We made an adjustment for players who played most of their careers in the late 19th Century and early part of the 20th Century, when the level of competition was lower and rules were changing frequently. This impacted quite a few starting pitchers, the guys who started 55-60 games per season back in the Victorian Era.
We simply don’t think it makes sense to have 10-15 pitchers who toiled during that era rank in the Top 100. Those pitchers were able to start many games a year in leagues where the competition was not well balanced, which increased their impact on the field. The game in the 19th century was much, much different than it is today.
Our Timeline Adjustment is based on a study by Bill James, noted baseball statistician and historian. James devised a system he called QUOC (Quality Of Competition). I won’t go into his entire study here, but the gist is this: James assigned a QUOC score to every season in baseball history. He based it on the quality of the players in the league. In seasons when the quality of players was low, the QUOC lowered or stayed flat, like during World War II. It rose steadily after integration, stagnated when MLB expanded, and so on.
The overall quality of baseball has improved decade-after-decade throughout history. Baseball in 1975 was better than it was in 1955. And it was better in 1998 than it was in 1978, and it’s much better in 2021 than it was in 1961, and so on.
Clearly, professional baseball today is far superior to what they were playing in the Major Leagues in 1919, for example. In 1919, there were no black players, few Latin players at all, and many good baseball players were unheard of because they remained hidden in leagues around the country. Also, the quality of the athletes has vastly improved. If we had a time machine and we could send Brett Gardner back to 1927, I have no doubt he would out-homer Babe Ruth and Lou Gehrig. He would be a freak compared to most players who earned a living playing baseball even 60 years ago. Things get better with time, that’s the way the human body works.

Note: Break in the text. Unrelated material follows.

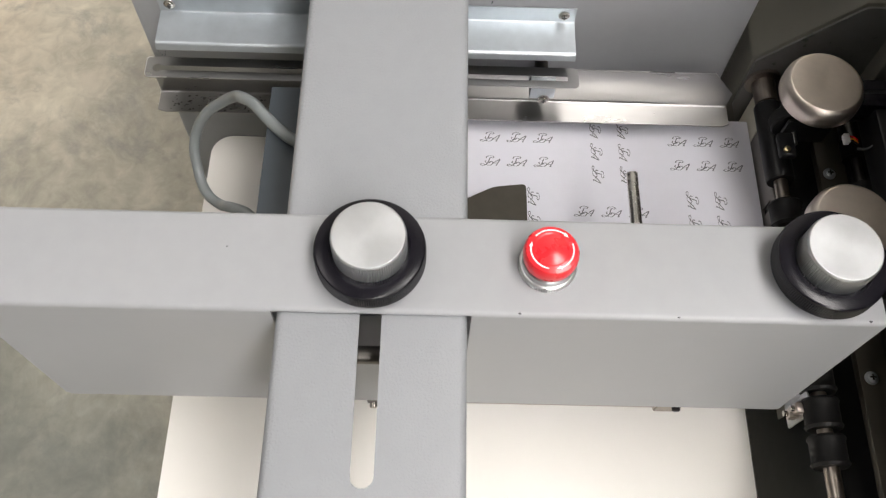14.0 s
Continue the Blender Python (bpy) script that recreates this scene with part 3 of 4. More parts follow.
def clamp_knob(y):
    k = thing("clamp_knob", (0.385, y, BZ1), "silver turning knob on a black knurled collar", "knob", "knobs on the cover beam")
    c = (0.385, y)
    bm = lathe(bmesh.new(), [(0.033, BZ1), (0.033, BZ1 + 0.0075), (0.0392, BZ1 + 0.0080), (0.0400, BZ1 + 0.0088)], (*c, 0), None, 64)
    knurl(bm, 0.0401, BZ1 + 0.0088, BZ1 + 0.0228, c, 150, 0.0004)
    lathe(bm, [(0.0401, BZ1 + 0.0228), (0.0398, BZ1 + 0.0243), (0.0390, BZ1 + 0.0251), (0.0386, BZ1 + 0.0253), (0.0294, BZ1 + 0.0253), (0.0287, BZ1 + 0.0246), (0.0287, BZ1 + 0.003)], (*c, 0), None, 64)
    part("collar", bm, ANODISED, k, "black anodised knurled collar")
    bm = lathe(bmesh.new(), [(0.026, BZ1 + 0.002), (0.0262, BZ1 + 0.010)], (*c, 0), None, 64)
    knurl(bm, 0.0265, BZ1 + 0.010, BZ1 + 0.0425, c, 96, 0.0005)
    lathe(bm, [(0.0266, BZ1 + 0.0425), (0.0264, BZ1 + 0.0440), (0.0257, BZ1 + 0.0449), (0.0254, BZ1 + 0.0450), (0.0249, BZ1 + 0.0450), (0, BZ1 + 0.0451)], (*c, 0), None, 64)
    part("cap", bm, ALU, k, "turned aluminium cap")
    return k


clamp_knob(0.2912)
clamp_knob(0.6245)
stop = thing("emergency_stop_button", (0.385, 0.421, BZ1), "red mushroom emergency stop button on a chrome collar", "button")
c = (0.385, 0.421)
bm = lathe(bmesh.new(), [(0.0205, BZ1), (0.0212, BZ1 + 0.0008)], (*c, 0), None, 48)
knurl(bm, 0.0212, BZ1 + 0.0008, BZ1 + 0.0058, c, 70, 0.0004)
lathe(bm, [(0.0212, BZ1 + 0.0058), (0.0204, BZ1 + 0.0066), (0.0196, BZ1 + 0.0068), (0.0196, BZ1 + 0.0125), (0.0188, BZ1 + 0.0134), (0.0165, BZ1 + 0.0134), (0.0165, BZ1 + 0.017)], (*c, 0), None, 48)
part("collar", bm, COLLAR, stop, "chrome collar")
part("head", lathe(bmesh.new(), [(0.0155, BZ1 + 0.014), (0.0175, BZ1 + 0.0145), (0.0198, BZ1 + 0.017), (0.0203, BZ1 + 0.021), (0.0199, BZ1 + 0.026), (0.0185, BZ1 + 0.0282), (0.0135, BZ1 + 0.0292), (0.0125, BZ1 + 0.0286), (0.0118, BZ1 + 0.0286), (0.008, BZ1 + 0.0302), (0, BZ1 + 0.031)], (*c, 0), None, 56), RED, stop, "red mushroom head")
bm = bmesh.new()
for k in range(3):
    a = k * math.tau / 3 + 0.4
    arrow_arc(bm, c, 0.0148, 0.0160, a + 1.5, a, BZ1 + 0.0294)
part("arrows", bm, WHITE, stop, "white turning arrows", False)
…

Here’s how we made our Timeline Adjustment: we averaged the QUOC score for every player’s career. For example, for Babe Ruth it’s 562. What the number represents doesn’t matter, it only matters how it relates to other eras. Miguel Cabrera’s average QUOC for his career (through 2020) is 659. That means that Major League Baseball during Cabrera’s career has been roughly 15 percent better than when the Babe played.
To make our Timeline Adjustment, we subtract the percentage of difference of a player’s average QUOC score from his Career Wins Above Replacement. For Ruth, he loses 28.3 points on his Career WAR. That still leaves him way ahead of Cabrera and practically everyone in history, but it serves as an equalizer across eras.

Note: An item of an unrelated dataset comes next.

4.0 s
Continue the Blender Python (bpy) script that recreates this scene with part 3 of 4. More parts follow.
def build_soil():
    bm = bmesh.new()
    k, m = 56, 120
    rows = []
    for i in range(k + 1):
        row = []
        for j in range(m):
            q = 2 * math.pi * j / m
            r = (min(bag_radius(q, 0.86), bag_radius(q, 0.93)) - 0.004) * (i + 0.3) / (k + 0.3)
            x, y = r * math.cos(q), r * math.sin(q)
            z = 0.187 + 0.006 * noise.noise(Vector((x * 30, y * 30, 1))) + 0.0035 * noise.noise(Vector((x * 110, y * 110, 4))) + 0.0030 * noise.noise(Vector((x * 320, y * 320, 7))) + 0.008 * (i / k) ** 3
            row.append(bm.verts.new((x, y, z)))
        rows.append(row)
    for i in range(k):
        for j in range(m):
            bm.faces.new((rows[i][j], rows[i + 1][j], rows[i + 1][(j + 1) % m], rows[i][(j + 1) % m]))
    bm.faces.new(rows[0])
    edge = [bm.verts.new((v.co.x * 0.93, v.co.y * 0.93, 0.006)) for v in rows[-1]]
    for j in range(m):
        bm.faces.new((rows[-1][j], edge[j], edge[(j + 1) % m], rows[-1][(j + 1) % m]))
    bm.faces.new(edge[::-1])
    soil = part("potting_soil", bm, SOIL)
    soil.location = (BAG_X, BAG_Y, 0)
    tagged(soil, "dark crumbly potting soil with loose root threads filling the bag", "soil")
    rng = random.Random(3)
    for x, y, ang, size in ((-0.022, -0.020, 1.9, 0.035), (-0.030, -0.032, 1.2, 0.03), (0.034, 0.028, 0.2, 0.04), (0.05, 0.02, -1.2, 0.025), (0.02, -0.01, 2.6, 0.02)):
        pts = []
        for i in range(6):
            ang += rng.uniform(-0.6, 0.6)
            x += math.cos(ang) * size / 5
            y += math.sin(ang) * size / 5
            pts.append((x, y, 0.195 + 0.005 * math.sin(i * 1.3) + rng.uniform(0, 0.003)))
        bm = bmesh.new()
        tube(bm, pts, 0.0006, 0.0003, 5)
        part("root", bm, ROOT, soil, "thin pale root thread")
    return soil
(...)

Every player gets a Timeline Adjustment, but recent players will lose less off their WAR total, and as we move into the future, that number will increase as baseball gets better.
A single Timeline Adjustment was not enough. We also made an adjustment for players who started their careers prior to integration. The adjustment was significant, because we believe that prior to the 1950s, Major League Baseball was not nearly as competitive as it would become when black and Latino players were welcomed to the game. It was easier for Walter Johnson and Babe Ruth to dominate their eras when they never had to face black players in the majors.
The Color Line Adjustment works this way: we subtracted the year the player debuted from 1951 and multiplied that number by .005 (one-half of one percent). So, for a player who debuted in 1931 (20 years before 1951) their multiplier would be .10 (20 x. 005), which we subtracted from their career WAR). Thus, a player in the white major leagues lost 0.5% of their career value for every year they debuted before 1951.
This adjustment proved critical for players who debuted early in the 20th century. But we strongly believe the game has evolved and gotten much better since integration. This adjustment helped remove a bias toward “old time” players, which is one of our peeves with other “all-time baseball rankings” lists.
Without the Timeline and Color Line Adjustments, our lists would have had many more players who played from 1895 to 1925 in top positions. With athletes improving over time, that doesn’t make sense to us.